Nas complicações no pós-operatório, Portugal aparece também a liderar o grupo de 13 países da União Europeia para o qual existem dados sobre o esquecimento de "corpos estranhos" nos pacientes na sequência de intervenções cirúrgicas, com uma taxa de 6,5% por 100 mil cirurgias. No entanto, é suplantado pela Suiça, com quase o dobro desta taxa. Os autores do relatório pedem, a propósito, alguma cautela na análise destes dados.
Nos recursos médicos, merece de novo destaque o baixo número de enfermeiros face ao total de médicos em Portugal, apesar do aumento observado no número dos primeiros profissionais que se verificou ao longo dos últimos anos. No ratio entre enfermeiros e médicos, continuamos, aliás, no terceiro pior lugar da União Europeia, em conjunto com a Espanha.
Em síntese, sublinhando que os países europeus alcançaram “ganhos significativos” na saúde, os autores do relatório lembram, porém, que ainda são “grandes as desigualdades neste sector”. Um exemplo: apesar de a esperança média de vida ter aumentado, em média, mais de cinco anos desde 1990, “a diferença entre os países com taxas de esperança de vida mais altas e os países com taxas mais reduzidas mantém-se em cerca de oito anos”.
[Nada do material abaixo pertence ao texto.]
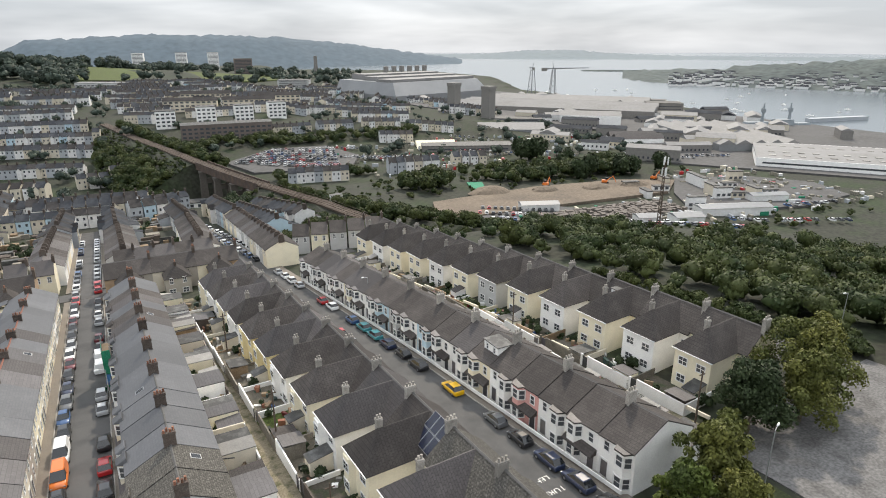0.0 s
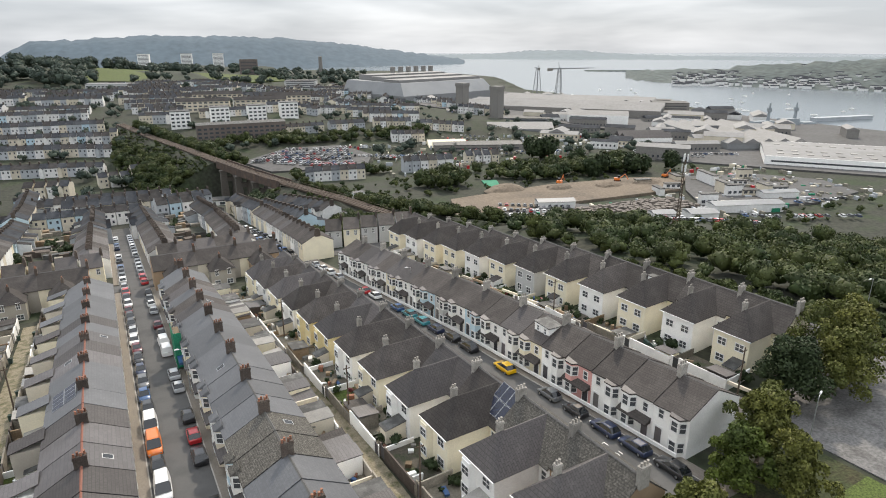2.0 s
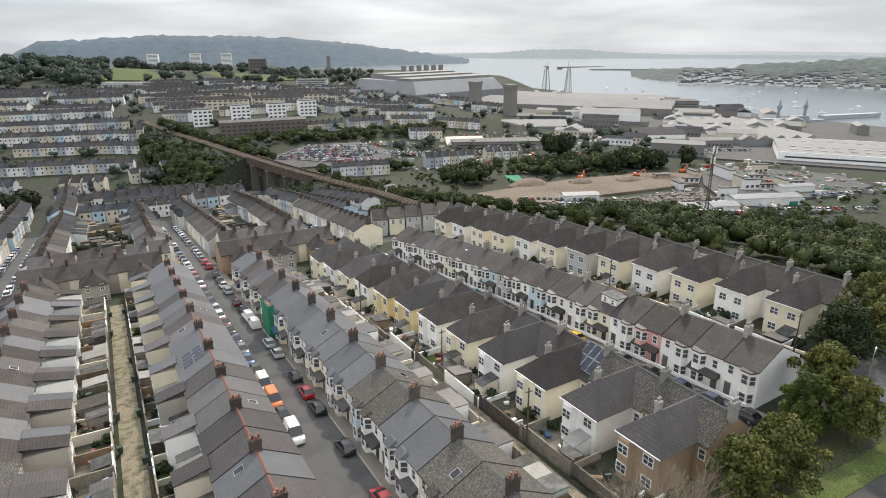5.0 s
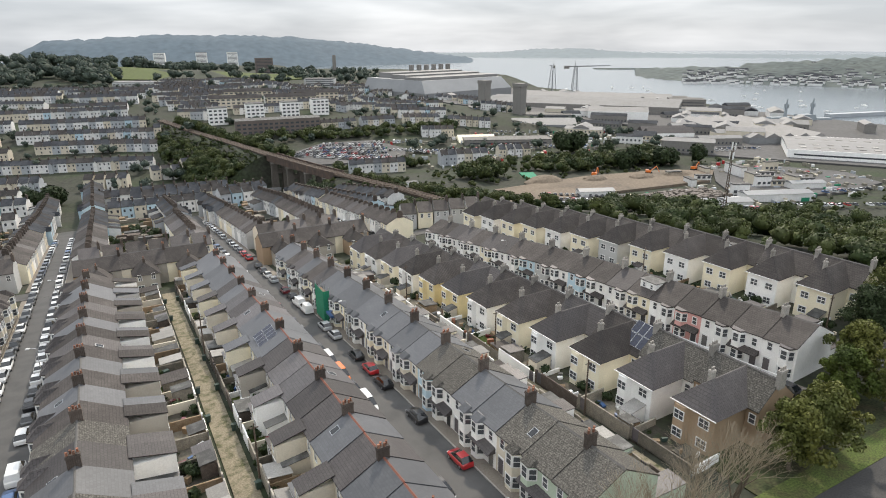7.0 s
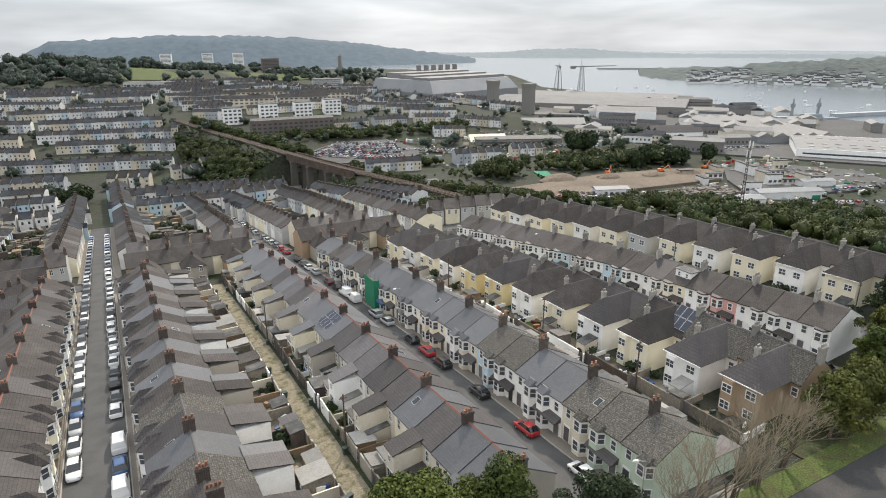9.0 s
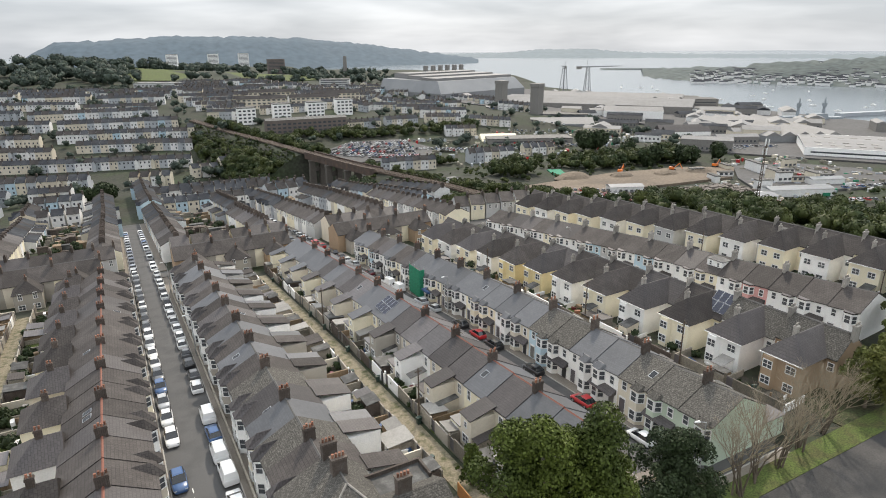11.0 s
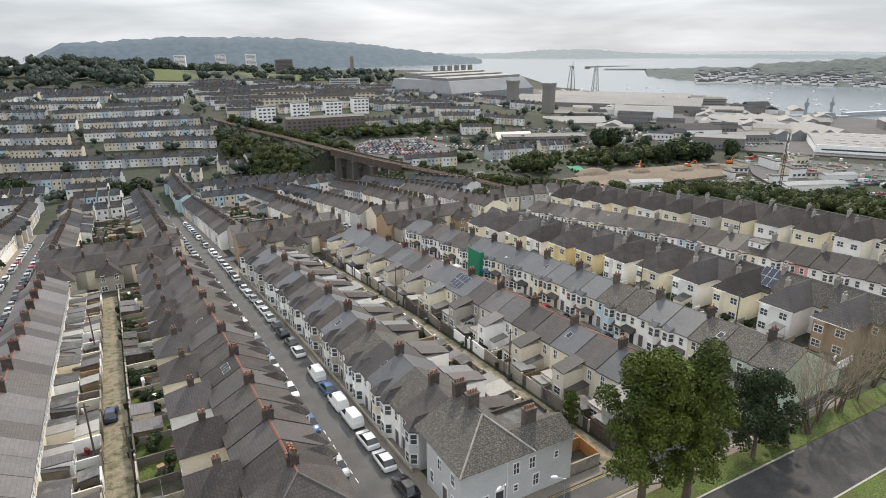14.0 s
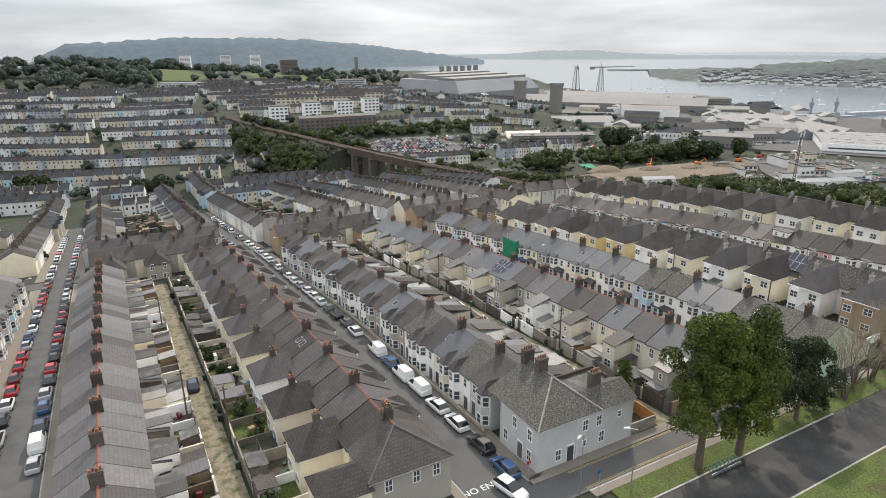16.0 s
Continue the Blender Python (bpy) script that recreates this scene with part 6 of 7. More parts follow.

Quanto à a crise económica, esta tem tido “um impacto heterogéneo na saúde e na mortalidade da população”, sustentam. Basta ver que, apesar de terem subido ligeiramente no início da crise, as taxas de suicídio parecem ter voltado aos valores anteriores, enquanto a mortalidade devido a acidentes de transportes diminuiu com maior rapidez nos últimos anos. O reverso da medalha é que a crise económica poderá ter contribuído para o aumento, a longo prazo, da obesidade. Nos Estados-membros da UE, em 2012, em média, um em cada seis adultos era obeso. A este nível, acentua-se que quem passa por períodos financeiros difíceis está “sob risco acrescido”.